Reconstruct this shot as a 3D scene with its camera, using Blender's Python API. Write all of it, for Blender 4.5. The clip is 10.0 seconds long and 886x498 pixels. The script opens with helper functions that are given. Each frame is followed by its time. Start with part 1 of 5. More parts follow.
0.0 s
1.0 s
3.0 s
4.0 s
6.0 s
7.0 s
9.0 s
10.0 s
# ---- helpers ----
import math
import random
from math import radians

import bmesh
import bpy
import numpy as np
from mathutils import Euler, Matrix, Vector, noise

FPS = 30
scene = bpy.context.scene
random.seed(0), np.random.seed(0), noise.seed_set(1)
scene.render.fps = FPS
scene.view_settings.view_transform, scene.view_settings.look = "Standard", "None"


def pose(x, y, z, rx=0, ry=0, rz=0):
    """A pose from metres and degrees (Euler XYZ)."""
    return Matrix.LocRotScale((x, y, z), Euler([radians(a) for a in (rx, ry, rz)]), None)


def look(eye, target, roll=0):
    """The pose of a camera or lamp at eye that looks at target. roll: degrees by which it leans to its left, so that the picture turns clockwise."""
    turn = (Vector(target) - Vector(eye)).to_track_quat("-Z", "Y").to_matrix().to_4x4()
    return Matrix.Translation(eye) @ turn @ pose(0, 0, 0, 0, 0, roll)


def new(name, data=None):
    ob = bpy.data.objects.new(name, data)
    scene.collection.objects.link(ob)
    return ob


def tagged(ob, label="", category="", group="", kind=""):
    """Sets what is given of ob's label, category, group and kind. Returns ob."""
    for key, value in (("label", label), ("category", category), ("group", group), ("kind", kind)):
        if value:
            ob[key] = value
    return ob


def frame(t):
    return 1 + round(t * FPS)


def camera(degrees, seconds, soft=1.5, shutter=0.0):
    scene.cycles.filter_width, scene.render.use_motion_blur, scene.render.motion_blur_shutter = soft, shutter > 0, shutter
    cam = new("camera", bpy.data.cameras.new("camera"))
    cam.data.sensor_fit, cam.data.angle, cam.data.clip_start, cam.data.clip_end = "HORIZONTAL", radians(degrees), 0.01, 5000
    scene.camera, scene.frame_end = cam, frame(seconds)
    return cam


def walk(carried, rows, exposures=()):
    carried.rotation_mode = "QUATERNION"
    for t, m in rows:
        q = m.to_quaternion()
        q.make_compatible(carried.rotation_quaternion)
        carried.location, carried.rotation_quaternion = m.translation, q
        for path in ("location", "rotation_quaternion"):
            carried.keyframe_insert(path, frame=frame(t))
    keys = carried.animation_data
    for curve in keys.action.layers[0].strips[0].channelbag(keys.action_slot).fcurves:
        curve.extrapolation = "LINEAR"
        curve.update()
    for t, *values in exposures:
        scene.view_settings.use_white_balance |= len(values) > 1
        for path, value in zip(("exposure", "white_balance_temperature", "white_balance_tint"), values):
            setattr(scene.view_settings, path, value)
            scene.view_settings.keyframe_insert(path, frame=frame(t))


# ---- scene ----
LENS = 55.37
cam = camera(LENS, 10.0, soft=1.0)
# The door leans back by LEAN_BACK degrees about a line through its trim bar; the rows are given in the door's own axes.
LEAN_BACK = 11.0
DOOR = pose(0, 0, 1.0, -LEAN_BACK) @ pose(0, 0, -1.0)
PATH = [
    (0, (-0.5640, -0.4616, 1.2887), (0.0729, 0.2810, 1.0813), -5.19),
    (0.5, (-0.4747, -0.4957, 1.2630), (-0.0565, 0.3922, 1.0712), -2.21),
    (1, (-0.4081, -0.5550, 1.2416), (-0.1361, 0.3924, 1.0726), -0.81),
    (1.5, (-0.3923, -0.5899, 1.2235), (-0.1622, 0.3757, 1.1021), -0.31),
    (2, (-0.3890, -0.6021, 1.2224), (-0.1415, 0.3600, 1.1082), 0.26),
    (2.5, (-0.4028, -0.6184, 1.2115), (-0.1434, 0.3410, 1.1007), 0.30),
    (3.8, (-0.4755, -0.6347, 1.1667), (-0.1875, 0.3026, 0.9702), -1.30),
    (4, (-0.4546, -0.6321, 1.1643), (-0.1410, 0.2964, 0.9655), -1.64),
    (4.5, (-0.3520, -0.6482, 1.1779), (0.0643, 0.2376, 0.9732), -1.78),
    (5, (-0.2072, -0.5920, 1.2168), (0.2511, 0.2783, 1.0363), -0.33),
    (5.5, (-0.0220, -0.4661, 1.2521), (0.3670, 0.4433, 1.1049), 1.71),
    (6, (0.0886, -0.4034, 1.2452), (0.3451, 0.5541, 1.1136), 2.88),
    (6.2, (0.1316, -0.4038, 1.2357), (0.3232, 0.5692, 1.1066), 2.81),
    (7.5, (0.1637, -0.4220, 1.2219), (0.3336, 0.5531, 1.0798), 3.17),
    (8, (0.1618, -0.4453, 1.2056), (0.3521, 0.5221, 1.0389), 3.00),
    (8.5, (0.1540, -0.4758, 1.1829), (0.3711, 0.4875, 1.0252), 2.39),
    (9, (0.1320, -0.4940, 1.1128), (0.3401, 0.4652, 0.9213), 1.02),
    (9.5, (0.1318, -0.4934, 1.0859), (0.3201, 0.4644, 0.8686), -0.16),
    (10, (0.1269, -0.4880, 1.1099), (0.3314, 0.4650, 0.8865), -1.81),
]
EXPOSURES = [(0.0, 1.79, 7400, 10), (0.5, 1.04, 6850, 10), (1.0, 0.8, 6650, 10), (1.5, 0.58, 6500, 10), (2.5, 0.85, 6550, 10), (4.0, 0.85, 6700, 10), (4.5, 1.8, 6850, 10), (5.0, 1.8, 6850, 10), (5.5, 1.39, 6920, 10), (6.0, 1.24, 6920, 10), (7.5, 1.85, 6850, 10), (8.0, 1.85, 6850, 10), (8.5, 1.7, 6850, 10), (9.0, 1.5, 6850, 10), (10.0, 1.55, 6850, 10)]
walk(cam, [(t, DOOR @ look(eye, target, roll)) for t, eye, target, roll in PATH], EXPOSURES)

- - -

→ **Do this**: Each line of the material above must be retyped precisely.

→ **Response to the exercise**:
Reconstruct this shot as a 3D scene with its camera, using Blender's Python API. Write all of it, for Blender 4.5. The clip is 10.0 seconds long and 886x498 pixels. The script opens with helper functions that are given. Each frame is followed by its time. Start with part 1 of 5. More parts follow.
0.0 s
1.0 s
3.0 s
4.0 s
6.0 s
7.0 s
9.0 s
10.0 s
# ---- helpers ----
import math
import random
from math import radians

import bmesh
import bpy
import numpy as np
from mathutils import Euler, Matrix, Vector, noise

FPS = 30
scene = bpy.context.scene
random.seed(0), np.random.seed(0), noise.seed_set(1)
scene.render.fps = FPS
scene.view_settings.view_transform, scene.view_settings.look = "Standard", "None"


def pose(x, y, z, rx=0, ry=0, rz=0):
    """A pose from metres and degrees (Euler XYZ)."""
    return Matrix.LocRotScale((x, y, z), Euler([radians(a) for a in (rx, ry, rz)]), None)


def look(eye, target, roll=0):
    """The pose of a camera or lamp at eye that looks at target. roll: degrees by which it leans to its left, so that the picture turns clockwise."""
    turn = (Vector(target) - Vector(eye)).to_track_quat("-Z", "Y").to_matrix().to_4x4()
    return Matrix.Translation(eye) @ turn @ pose(0, 0, 0, 0, 0, roll)


def new(name, data=None):
    ob = bpy.data.objects.new(name, data)
    scene.collection.objects.link(ob)
    return ob


def tagged(ob, label="", category="", group="", kind=""):
    """Sets what is given of ob's label, category, group and kind. Returns ob."""
    for key, value in (("label", label), ("category", category), ("group", group), ("kind", kind)):
        if value:
            ob[key] = value
    return ob


def frame(t):
    return 1 + round(t * FPS)


def camera(degrees, seconds, soft=1.5, shutter=0.0):
    scene.cycles.filter_width, scene.render.use_motion_blur, scene.render.motion_blur_shutter = soft, shutter > 0, shutter
    cam = new("camera", bpy.data.cameras.new("camera"))
    cam.data.sensor_fit, cam.data.angle, cam.data.clip_start, cam.data.clip_end = "HORIZONTAL", radians(degrees), 0.01, 5000
    scene.camera, scene.frame_end = cam, frame(seconds)
    return cam


def walk(carried, rows, exposures=()):
    carried.rotation_mode = "QUATERNION"
    for t, m in rows:
        q = m.to_quaternion()
        q.make_compatible(carried.rotation_quaternion)
        carried.location, carried.rotation_quaternion = m.translation, q
        for path in ("location", "rotation_quaternion"):
            carried.keyframe_insert(path, frame=frame(t))
    keys = carried.animation_data
    for curve in keys.action.layers[0].strips[0].channelbag(keys.action_slot).fcurves:
        curve.extrapolation = "LINEAR"
        curve.update()
    for t, *values in exposures:
        scene.view_settings.use_white_balance |= len(values) > 1
        for path, value in zip(("exposure", "white_balance_temperature", "white_balance_tint"), values):
            setattr(scene.view_settings, path, value)
            scene.view_settings.keyframe_insert(path, frame=frame(t))


# ---- scene ----
LENS = 55.37
cam = camera(LENS, 10.0, soft=1.0)
# The door leans back by LEAN_BACK degrees about a line through its trim bar; the rows are given in the door's own axes.
LEAN_BACK = 11.0
DOOR = pose(0, 0, 1.0, -LEAN_BACK) @ pose(0, 0, -1.0)
PATH = [
    (0, (-0.5640, -0.4616, 1.2887), (0.0729, 0.2810, 1.0813), -5.19),
    (0.5, (-0.4747, -0.4957, 1.2630), (-0.0565, 0.3922, 1.0712), -2.21),
    (1, (-0.4081, -0.5550, 1.2416), (-0.1361, 0.3924, 1.0726), -0.81),
    (1.5, (-0.3923, -0.5899, 1.2235), (-0.1622, 0.3757, 1.1021), -0.31),
    (2, (-0.3890, -0.6021, 1.2224), (-0.1415, 0.3600, 1.1082), 0.26),
    (2.5, (-0.4028, -0.6184, 1.2115), (-0.1434, 0.3410, 1.1007), 0.30),
    (3.8, (-0.4755, -0.6347, 1.1667), (-0.1875, 0.3026, 0.9702), -1.30),
    (4, (-0.4546, -0.6321, 1.1643), (-0.1410, 0.2964, 0.9655), -1.64),
    (4.5, (-0.3520, -0.6482, 1.1779), (0.0643, 0.2376, 0.9732), -1.78),
    (5, (-0.2072, -0.5920, 1.2168), (0.2511, 0.2783, 1.0363), -0.33),
    (5.5, (-0.0220, -0.4661, 1.2521), (0.3670, 0.4433, 1.1049), 1.71),
    (6, (0.0886, -0.4034, 1.2452), (0.3451, 0.5541, 1.1136), 2.88),
    (6.2, (0.1316, -0.4038, 1.2357), (0.3232, 0.5692, 1.1066), 2.81),
    (7.5, (0.1637, -0.4220, 1.2219), (0.3336, 0.5531, 1.0798), 3.17),
    (8, (0.1618, -0.4453, 1.2056), (0.3521, 0.5221, 1.0389), 3.00),
    (8.5, (0.1540, -0.4758, 1.1829), (0.3711, 0.4875, 1.0252), 2.39),
    (9, (0.1320, -0.4940, 1.1128), (0.3401, 0.4652, 0.9213), 1.02),
    (9.5, (0.1318, -0.4934, 1.0859), (0.3201, 0.4644, 0.8686), -0.16),
    (10, (0.1269, -0.4880, 1.1099), (0.3314, 0.4650, 0.8865), -1.81),
]
EXPOSURES = [(0.0, 1.79, 7400, 10), (0.5, 1.04, 6850, 10), (1.0, 0.8, 6650, 10), (1.5, 0.58, 6500, 10), (2.5, 0.85, 6550, 10), (4.0, 0.85, 6700, 10), (4.5, 1.8, 6850, 10), (5.0, 1.8, 6850, 10), (5.5, 1.39, 6920, 10), (6.0, 1.24, 6920, 10), (7.5, 1.85, 6850, 10), (8.0, 1.85, 6850, 10), (8.5, 1.7, 6850, 10), (9.0, 1.5, 6850, 10), (10.0, 1.55, 6850, 10)]
walk(cam, [(t, DOOR @ look(eye, target, roll)) for t, eye, target, roll in PATH], EXPOSURES)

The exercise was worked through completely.